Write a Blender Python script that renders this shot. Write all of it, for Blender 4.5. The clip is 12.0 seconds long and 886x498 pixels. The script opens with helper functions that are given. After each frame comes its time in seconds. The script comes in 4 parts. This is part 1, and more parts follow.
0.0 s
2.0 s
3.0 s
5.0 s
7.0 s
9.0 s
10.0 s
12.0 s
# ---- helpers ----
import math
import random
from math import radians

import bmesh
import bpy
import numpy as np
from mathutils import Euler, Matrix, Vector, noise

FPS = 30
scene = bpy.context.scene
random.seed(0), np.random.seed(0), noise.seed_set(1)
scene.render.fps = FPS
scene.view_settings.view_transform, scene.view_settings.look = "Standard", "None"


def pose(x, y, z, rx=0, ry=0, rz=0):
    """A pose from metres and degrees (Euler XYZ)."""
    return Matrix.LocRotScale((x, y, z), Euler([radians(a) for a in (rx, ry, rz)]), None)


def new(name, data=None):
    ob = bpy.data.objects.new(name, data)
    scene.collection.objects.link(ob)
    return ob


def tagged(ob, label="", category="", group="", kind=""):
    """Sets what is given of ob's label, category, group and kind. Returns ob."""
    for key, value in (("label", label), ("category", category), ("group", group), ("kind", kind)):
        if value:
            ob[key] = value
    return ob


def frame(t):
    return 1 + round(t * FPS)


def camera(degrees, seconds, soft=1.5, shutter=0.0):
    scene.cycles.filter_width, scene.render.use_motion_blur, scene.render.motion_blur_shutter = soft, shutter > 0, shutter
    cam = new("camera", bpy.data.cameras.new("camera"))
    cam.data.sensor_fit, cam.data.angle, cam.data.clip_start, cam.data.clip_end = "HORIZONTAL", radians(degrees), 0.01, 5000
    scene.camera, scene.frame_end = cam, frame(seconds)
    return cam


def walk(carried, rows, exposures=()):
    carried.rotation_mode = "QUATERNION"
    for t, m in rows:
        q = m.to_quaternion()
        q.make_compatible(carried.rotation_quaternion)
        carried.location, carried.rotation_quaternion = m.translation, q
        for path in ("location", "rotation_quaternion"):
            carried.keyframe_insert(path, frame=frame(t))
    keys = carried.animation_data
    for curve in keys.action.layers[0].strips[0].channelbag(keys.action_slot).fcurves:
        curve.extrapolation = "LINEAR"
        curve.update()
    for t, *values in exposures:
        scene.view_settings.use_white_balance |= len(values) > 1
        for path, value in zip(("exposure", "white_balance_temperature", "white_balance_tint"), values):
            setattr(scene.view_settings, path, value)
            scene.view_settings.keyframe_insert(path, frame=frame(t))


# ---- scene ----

----------

> _Exercise goal_
Each line of the listing above should be output exactly.

> _Solution to the exercise_
Write a Blender Python script that renders this shot. Write all of it, for Blender 4.5. The clip is 12.0 seconds long and 886x498 pixels. The script opens with helper functions that are given. After each frame comes its time in seconds. The script comes in 4 parts. This is part 1, and more parts follow.
0.0 s
2.0 s
3.0 s
5.0 s
7.0 s
9.0 s
10.0 s
12.0 s
# ---- helpers ----
import math
import random
from math import radians

import bmesh
import bpy
import numpy as np
from mathutils import Euler, Matrix, Vector, noise

FPS = 30
scene = bpy.context.scene
random.seed(0), np.random.seed(0), noise.seed_set(1)
scene.render.fps = FPS
scene.view_settings.view_transform, scene.view_settings.look = "Standard", "None"


def pose(x, y, z, rx=0, ry=0, rz=0):
    """A pose from metres and degrees (Euler XYZ)."""
    return Matrix.LocRotScale((x, y, z), Euler([radians(a) for a in (rx, ry, rz)]), None)


def new(name, data=None):
    ob = bpy.data.objects.new(name, data)
    scene.collection.objects.link(ob)
    return ob


def tagged(ob, label="", category="", group="", kind=""):
    """Sets what is given of ob's label, category, group and kind. Returns ob."""
    for key, value in (("label", label), ("category", category), ("group", group), ("kind", kind)):
        if value:
            ob[key] = value
    return ob


def frame(t):
    return 1 + round(t * FPS)


def camera(degrees, seconds, soft=1.5, shutter=0.0):
    scene.cycles.filter_width, scene.render.use_motion_blur, scene.render.motion_blur_shutter = soft, shutter > 0, shutter
    cam = new("camera", bpy.data.cameras.new("camera"))
    cam.data.sensor_fit, cam.data.angle, cam.data.clip_start, cam.data.clip_end = "HORIZONTAL", radians(degrees), 0.01, 5000
    scene.camera, scene.frame_end = cam, frame(seconds)
    return cam


def walk(carried, rows, exposures=()):
    carried.rotation_mode = "QUATERNION"
    for t, m in rows:
        q = m.to_quaternion()
        q.make_compatible(carried.rotation_quaternion)
        carried.location, carried.rotation_quaternion = m.translation, q
        for path in ("location", "rotation_quaternion"):
            carried.keyframe_insert(path, frame=frame(t))
    keys = carried.animation_data
    for curve in keys.action.layers[0].strips[0].channelbag(keys.action_slot).fcurves:
        curve.extrapolation = "LINEAR"
        curve.update()
    for t, *values in exposures:
        scene.view_settings.use_white_balance |= len(values) > 1
        for path, value in zip(("exposure", "white_balance_temperature", "white_balance_tint"), values):
            setattr(scene.view_settings, path, value)
            scene.view_settings.keyframe_insert(path, frame=frame(t))


# ---- scene ----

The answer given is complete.